Et si Marine Le Pen n’a aucune obsession pour la culture russe, elle est contre un mondialisme transnationalisant qui irait à l’encontre de la souveraineté nationale. Dans son livre de 2012, on voit clairement qu’elle imagine la Russie comme la possibilité d’un monde multipolaire, comme une réponse au mondialisme américano-centré.

Nicolas Lebourg, pourriez-vous nous rappeler la définition de l’extrême droite ?

L’extrême droite n’est pas une injure, c’est un mot qui existe dans notre histoire, dans notre langage, depuis les années 1820, et ce n’est donc pas réductible au nazisme. C’est une offre politique qui explique que les élites ont échoué ; et qu’il faut les remplacer pour arriver à faire une société complètement compacte. Une nation où les êtres humains sont homogènes et où chacun tient sa place. Et finalement, cela n’est possible que par une révision des relations internationales. Si vous avez ces trois éléments, vous avez une extrême droite qui existe depuis deux siècles.

Comment l’illibéralisme est devenu une offre politique acceptable ?

L’illibéralisme est une offre politique autoritaire qui va utiliser la démocratie pour réduire l’État de droit au bénéfice d’une homogénéisation ethnique et culturelle d’une société. Après son élection, un système illibéral va chercher à réduire les contre-pouvoirs, les règles de droit. On l’a vu en Pologne, on l’a vu en Hongrie. Ce type de régime va chercher à supprimer tout ce qui peut empêcher son action. Aujourd’hui, l’illibéralisme est vraiment porté par l’extrême droite.

C’est un phénomène qui est parti de pays lointains, la Russie, la Hongrie et puis la Turquie. Et on voit bien qu’au fur et à mesure, cette offre progresse en France, en Espagne, aux États-Unis, en Amérique du Sud. C’est non seulement le présent, mais l’avenir de l’autoritarisme politique.

Occasion ou passion, pourquoi avoir choisi d’écrire sur les relations entre l’extrême droite française et la Russie ?

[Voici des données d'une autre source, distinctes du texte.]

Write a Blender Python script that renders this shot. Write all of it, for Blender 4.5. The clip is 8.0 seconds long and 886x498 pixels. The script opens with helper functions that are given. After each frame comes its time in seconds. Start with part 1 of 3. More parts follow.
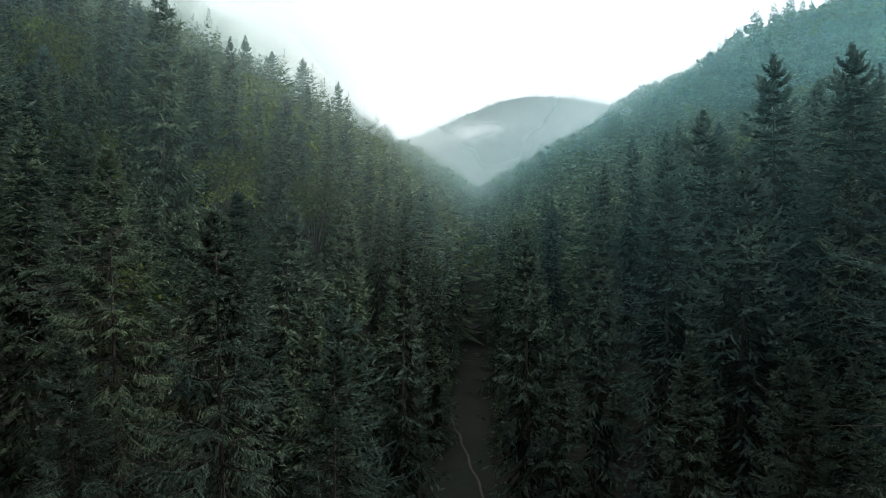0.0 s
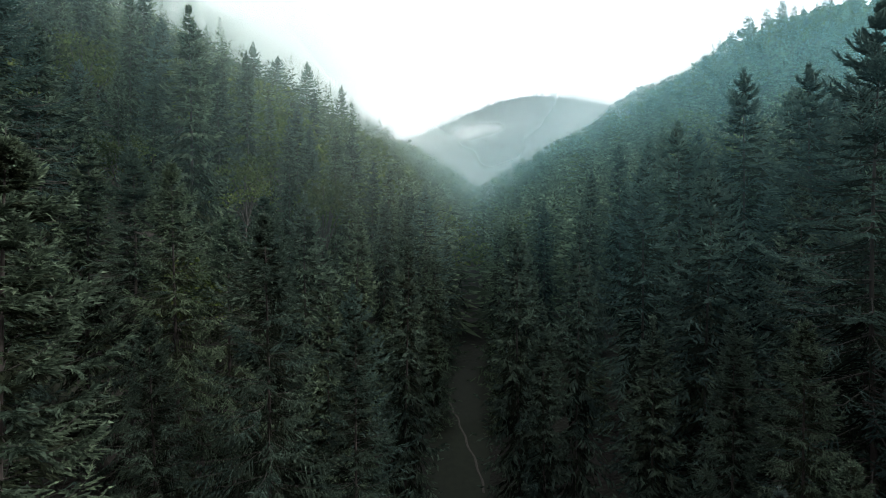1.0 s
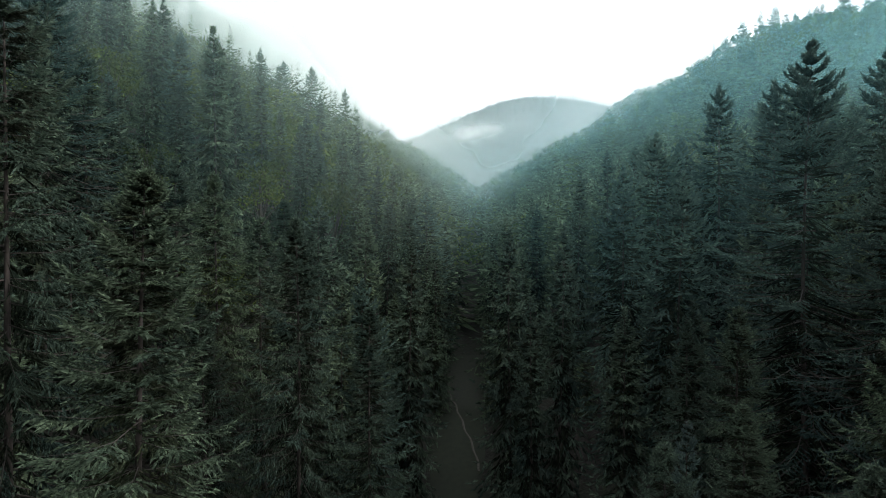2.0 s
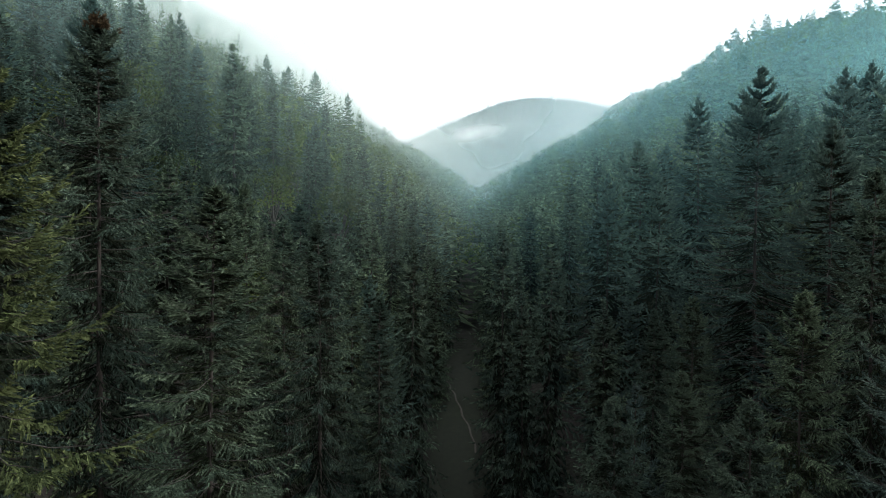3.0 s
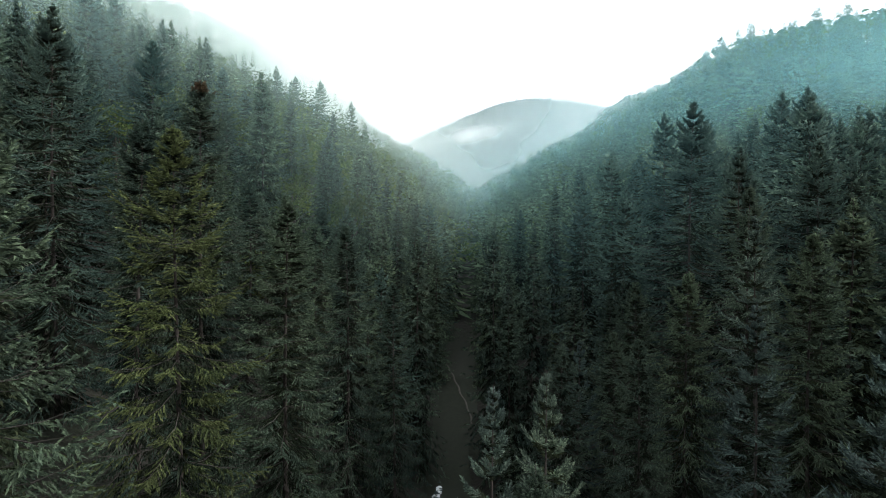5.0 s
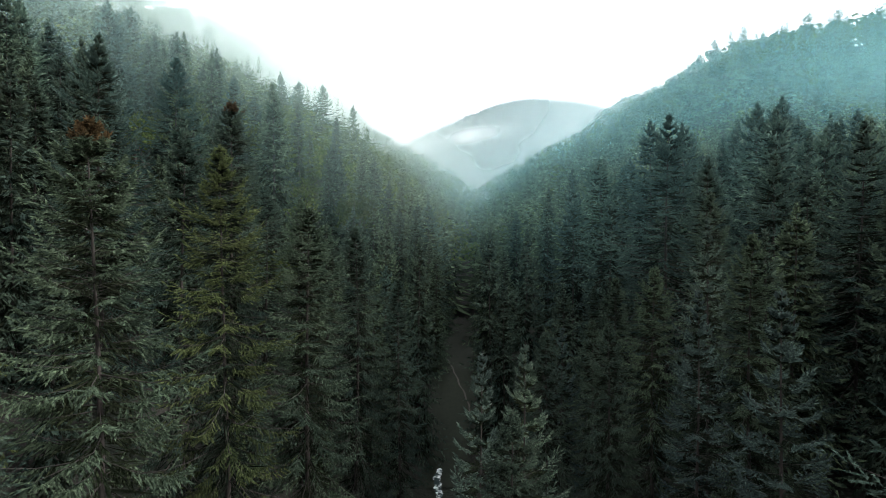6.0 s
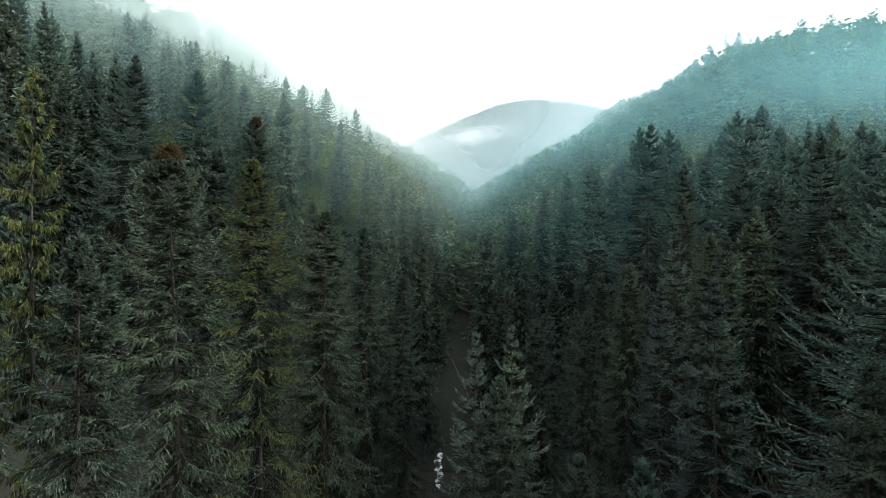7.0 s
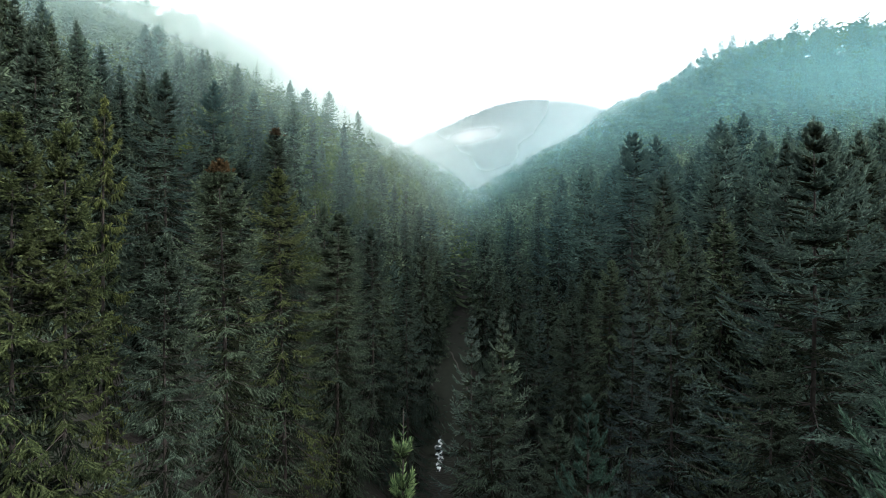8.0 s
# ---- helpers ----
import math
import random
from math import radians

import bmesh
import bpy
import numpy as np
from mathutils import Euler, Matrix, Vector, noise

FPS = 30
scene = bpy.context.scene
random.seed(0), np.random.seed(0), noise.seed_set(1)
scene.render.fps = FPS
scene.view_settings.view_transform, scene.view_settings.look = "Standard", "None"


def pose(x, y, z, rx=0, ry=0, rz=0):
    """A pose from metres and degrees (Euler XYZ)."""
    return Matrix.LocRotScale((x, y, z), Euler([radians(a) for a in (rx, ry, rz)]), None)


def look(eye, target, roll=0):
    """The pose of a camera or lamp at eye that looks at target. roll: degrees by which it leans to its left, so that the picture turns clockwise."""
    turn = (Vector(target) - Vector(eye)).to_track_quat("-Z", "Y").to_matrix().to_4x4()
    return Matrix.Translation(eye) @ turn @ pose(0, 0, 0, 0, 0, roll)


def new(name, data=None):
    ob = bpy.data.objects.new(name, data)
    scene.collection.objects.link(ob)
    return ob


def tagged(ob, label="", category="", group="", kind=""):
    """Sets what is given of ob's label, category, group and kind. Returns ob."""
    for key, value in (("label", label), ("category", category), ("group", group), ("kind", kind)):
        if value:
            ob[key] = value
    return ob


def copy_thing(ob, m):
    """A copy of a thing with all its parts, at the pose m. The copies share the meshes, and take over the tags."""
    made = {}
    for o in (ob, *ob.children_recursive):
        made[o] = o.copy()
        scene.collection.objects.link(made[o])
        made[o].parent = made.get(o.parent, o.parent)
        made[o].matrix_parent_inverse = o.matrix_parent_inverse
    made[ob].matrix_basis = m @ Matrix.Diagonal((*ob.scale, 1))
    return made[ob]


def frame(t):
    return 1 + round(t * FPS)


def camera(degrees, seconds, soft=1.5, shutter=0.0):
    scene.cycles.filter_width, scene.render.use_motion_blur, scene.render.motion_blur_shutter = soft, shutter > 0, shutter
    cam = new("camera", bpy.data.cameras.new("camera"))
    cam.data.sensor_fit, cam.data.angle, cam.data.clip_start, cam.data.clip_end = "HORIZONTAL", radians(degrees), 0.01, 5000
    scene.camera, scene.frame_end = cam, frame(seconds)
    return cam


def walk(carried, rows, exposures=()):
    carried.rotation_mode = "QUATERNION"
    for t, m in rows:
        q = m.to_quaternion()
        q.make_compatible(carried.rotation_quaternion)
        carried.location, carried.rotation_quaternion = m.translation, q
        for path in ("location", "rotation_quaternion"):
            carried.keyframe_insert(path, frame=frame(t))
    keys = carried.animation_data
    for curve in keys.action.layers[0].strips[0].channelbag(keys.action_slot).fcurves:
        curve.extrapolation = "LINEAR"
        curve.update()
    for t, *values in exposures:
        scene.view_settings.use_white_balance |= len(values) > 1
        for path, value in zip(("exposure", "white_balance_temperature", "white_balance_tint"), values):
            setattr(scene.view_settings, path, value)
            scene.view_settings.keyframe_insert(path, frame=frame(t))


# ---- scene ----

La première fois que j’ai commencé à travailler sur l’histoire transnationale des extrêmes droites, c’était en 2014 dans le cadre du programme avec l’université de Washington. Or, après 2022, et l’invasion de l’Ukraine par la Russie, toutes ces questions ont pris une nouvelle dimension. Mais jusque-là, on expliquait surtout la relation entre l’extrême droite française et la Russie par le prisme du prêt bancaire octroyé à Marine Le Pen, pour l’échéance électorale de 2017.

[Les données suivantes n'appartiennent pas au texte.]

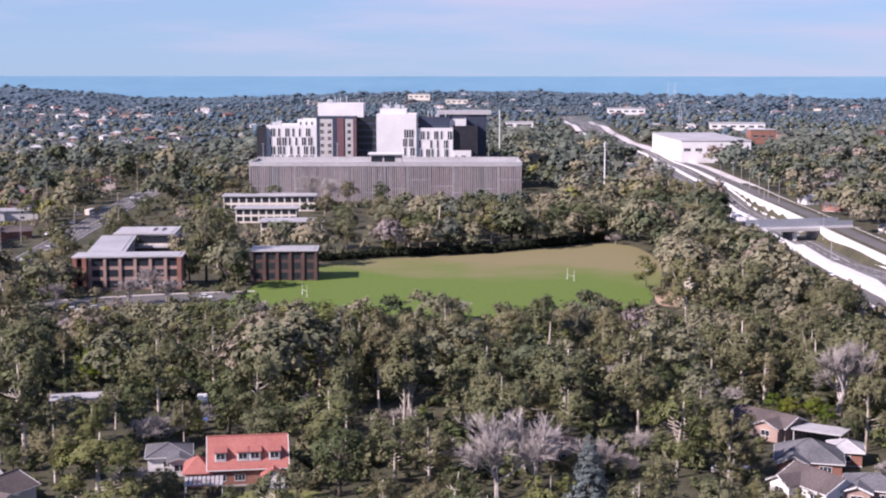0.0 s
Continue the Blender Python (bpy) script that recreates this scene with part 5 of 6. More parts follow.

Or, on mésestimait la relation structurelle qui existe entre les deux et qui commence en 1917. Les archives de police montrent la permanence de cette relation et, comment, elle s’est tissée au fil du temps. S’il y a eu des dizaines de livres publiés, « Paris Moscou, un siècle d’extrême droite » est le premier qui parle de ce lien sur le temps long. Pour une meilleure compréhension, nous avons construit cet ouvrage de manière chronothématique. Et la dernière partie sur la guerre en Ukraine fait le lien avec l’ensemble des autres chapitres. Ce passage explique comment s’est formé le nœud entre tous ces groupes politiques.